Thursday, September 2, 2010

Day 229 and a half/365 New Orleans 1961




January 1961, New Orleans - it's still illegal for black and white musicians to play together, much less for black musicians to play for white audiences. New Orleans jazz is available mostly in black neighborhoods and is definitely not part of the white tourist package.



Later that year, Allen and Sandra Jaffe move to New Orleans and rent out an old art gallery, strictly for the purpose of giving New Orleans jazz musicians exposure to audiences in the French Quarter.
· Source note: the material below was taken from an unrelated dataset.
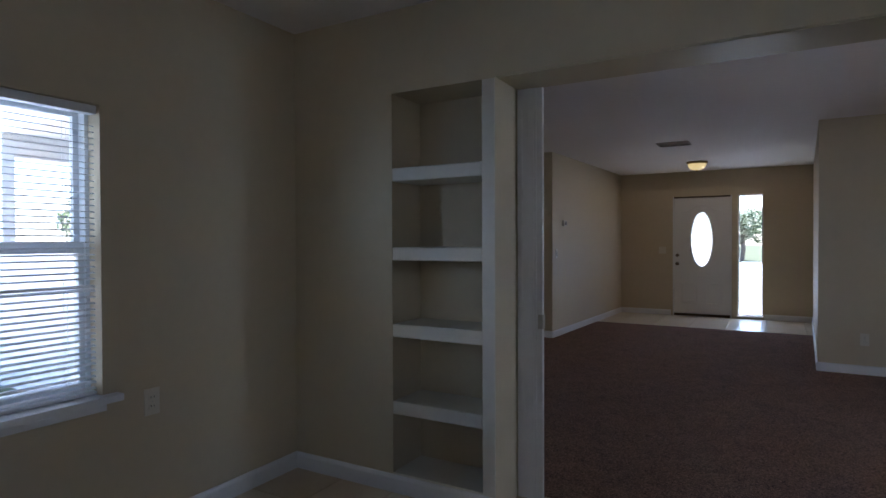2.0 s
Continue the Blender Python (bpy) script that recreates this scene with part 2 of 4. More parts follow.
def holed(axis, a, b, u0, u1, z0, z1, holes):
    """A wall from a to b in its thickness, running from u0 to u1, with openings (ua, ub, za, zb) cut through. axis: the way it faces."""
    bm = bmesh.new()
    us = sorted({u0, u1, *(min(max(h[k], u0), u1) for h in holes for k in (0, 1))})
    zs = sorted({z0, z1, *(min(max(h[k], z0), z1) for h in holes for k in (2, 3))})

    def open_at(i, j):
        if not (0 <= i < len(us) - 1 and 0 <= j < len(zs) - 1):
            return True
        u, z = (us[i] + us[i + 1]) / 2, (zs[j] + zs[j + 1]) / 2
        return any(h[0] < u < h[1] and h[2] < z < h[3] for h in holes)

    def quad(*pts):
        bm.faces.new([bm.verts.new((d, u, z) if axis == "x" else (u, d, z)) for d, u, z in pts])

    for i in range(len(us) - 1):
        for j in range(len(zs) - 1):
            if open_at(i, j):
                continue
            p, q, r, s = us[i], us[i + 1], zs[j], zs[j + 1]
            quad((a, p, r), (a, q, r), (a, q, s), (a, p, s))
            quad((b, p, r), (b, q, r), (b, q, s), (b, p, s))
            if open_at(i - 1, j):
                quad((a, p, r), (a, p, s), (b, p, s), (b, p, r))
            if open_at(i + 1, j):
                quad((a, q, r), (a, q, s), (b, q, s), (b, q, r))
            if open_at(i, j - 1):
                quad((a, p, r), (a, q, r), (b, q, r), (b, p, r))
            if open_at(i, j + 1):
                quad((a, p, s), (a, q, s), (b, q, s), (b, p, s))
    bmesh.ops.remove_doubles(bm, verts=bm.verts, dist=0.0005)
    bmesh.ops.recalc_face_normals(bm, faces=bm.faces)
    return bm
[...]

They hang an old instrument case over the door, add some wooden chairs for the musicians, and call it Preservation Hall.



"Preservation Hall" explained Louis Armstrong "now that's where you'll find all the greats."
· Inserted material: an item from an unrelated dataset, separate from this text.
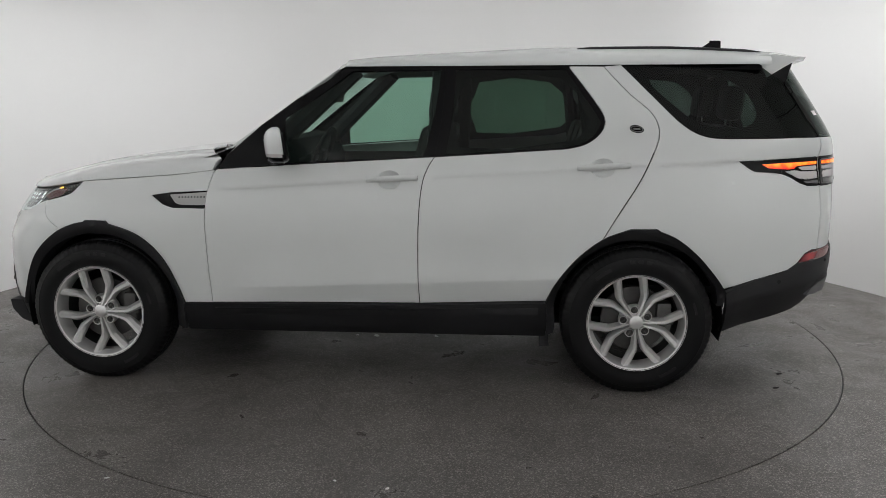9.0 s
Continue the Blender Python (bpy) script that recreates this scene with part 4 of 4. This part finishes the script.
# wing vents
VENT_IN = [(1.03, 1.036), (.817, 1.052), (.829, .984), (.965, .984), (.995, .992)]
for sgn in (1, -1):
    f = (lambda q: q) if sgn > 0 else flip_u
    v = part("wing_vent", panel(f(soft(side(VENT), .01)), .03, -.012, 0), gloss_black, car, "black wing vent with a silver insert")
    part("vent_insert", panel(f(soft(side(VENT_IN), .008)), .03, -.004, .008), satin_silver, v, "satin silver vent insert with small marks")
    marks = [panel(f([S(x - .0035, 1.027 + (.99 - x) * .02), S(x + .0035, 1.027 + (.99 - x) * .02), S(x + .0035, 1.019 + (.99 - x) * .02), S(x - .0035, 1.019 + (.99 - x) * .02)]), .02, -.003, .001) for x in np.linspace(.975, .835, 9)]
    part("marks", merged(*marks), ink, v, "row of small dark marks")

# tail lamps
TL_OUT = side(LAMP_L) + [T(.744, 1.236), T(.746, 1.090)] + side(LAMP_L_LOW[::-1][:-1])
TL_STRIP = side([(-2.071, 1.204), (-2.161, 1.208), (-2.264, 1.212)]) + [T(.752, 1.2155), T(.752, 1.199)] + side([(-2.30, 1.196), (-2.256, 1.192), (-2.246, 1.181), (-2.215, 1.177), (-2.107, 1.184)])
TL_WHITE = side([(-2.195, 1.166), (-2.25, 1.172), (-2.285, 1.165)]) + [T(.754, 1.165), T(.754, 1.127)] + side([(-2.31, 1.123), (-2.268, 1.130)])
TL_PINK = side([(-2.266, 1.187), (-2.30, 1.190)]) + [T(.754, 1.193), T(.754, 1.171)] + side([(-2.30, 1.170), (-2.283, 1.173)])
TL_GREY = side([(-2.298, 1.114)]) + [T(.754, 1.119), T(.754, 1.103)] + side([(-2.318, 1.103)])
TR_STRIP = [T(.734, 1.218), T(.671, 1.220), T(.585, 1.220), T(.503, 1.222), T(.50, 1.191), T(.54, 1.191), T(.550, 1.200), T(.671, 1.201), T(.734, 1.200)]
TR_PINK = [T(.734, 1.191), T(.67, 1.1925), T(.562, 1.192), T(.562, 1.1725), T(.67, 1.173), T(.734, 1.173)]
TR_WHITE = [T(.734, 1.161), T(.71, 1.167), T(.545, 1.166), T(.535, 1.1735), T(.505, 1.1735), T(.503, 1.131), T(.62, 1.130), T(.734, 1.131)]
TR_GREY = [T(.734, 1.123), T(.62, 1.122), T(.496, 1.124), T(.494, 1.106), T(.62, 1.105), T(.734, 1.106)]
TR_RING = [T(.7425, 1.227), T(.62, 1.228), T(.486, 1.228), T(.482, 1.097), T(.62, 1.0955), T(.7425, 1.097)]


def lamp_lens(poly, off, material, lamp, label, line=False):
    o = part("lens", panel(poly, .02, off, .003, edge=.01), material, lamp, label)
    if line:
        part("lens_line", panel(shrink(poly, .0016), .02, off + .0003, .0004, edge=.01, holes=[shrink(poly, .0025)]), lens_line, o, "fine dark line inside the lens edge")
    return o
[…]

The sweetheart of Preservation Hall is Sweet Emma Barrett on the piano - she is a local star in 1961, and spent the 1960s touring the world with her Preservation Hall Jazz (Alonzo Pavageau, Big Jim Robinson, Emmanuel Sayles, the Humphrey Brothers -Willie and Percy - and Cie Frazier), with Ernie Cagnolatti leaning in from time to time on trumpet.
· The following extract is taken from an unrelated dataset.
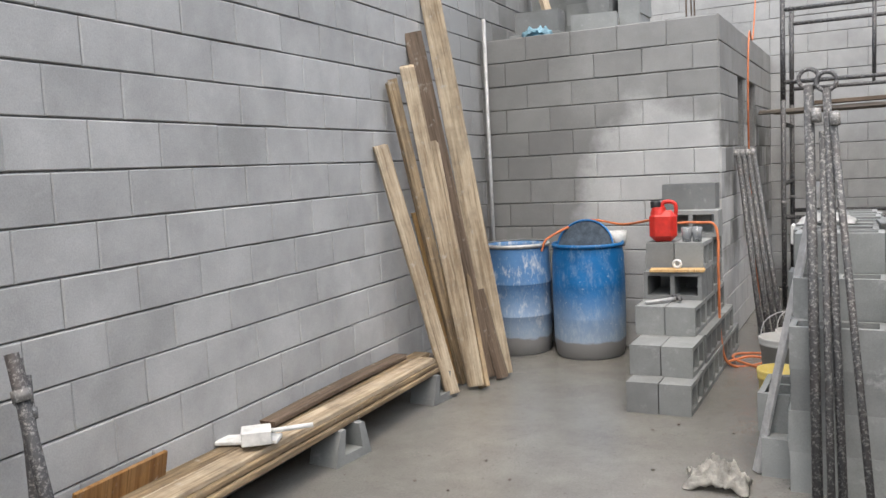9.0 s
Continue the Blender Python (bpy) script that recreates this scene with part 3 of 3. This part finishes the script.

Sweet Emma and Preservation Hall both became iconic figures in jazz.

Then, in 1967, Sweet Emma suffers a stroke that paralyzes her left hand. No matter. She plays on until her death in 1983, with the same unrelenting tight rhythm she was famous for.

But back in late 1961, to my six-year-old self, Miss Emma was the nice lady who played piano and always handed me a sucker right before we settled down on the floor to hear the band.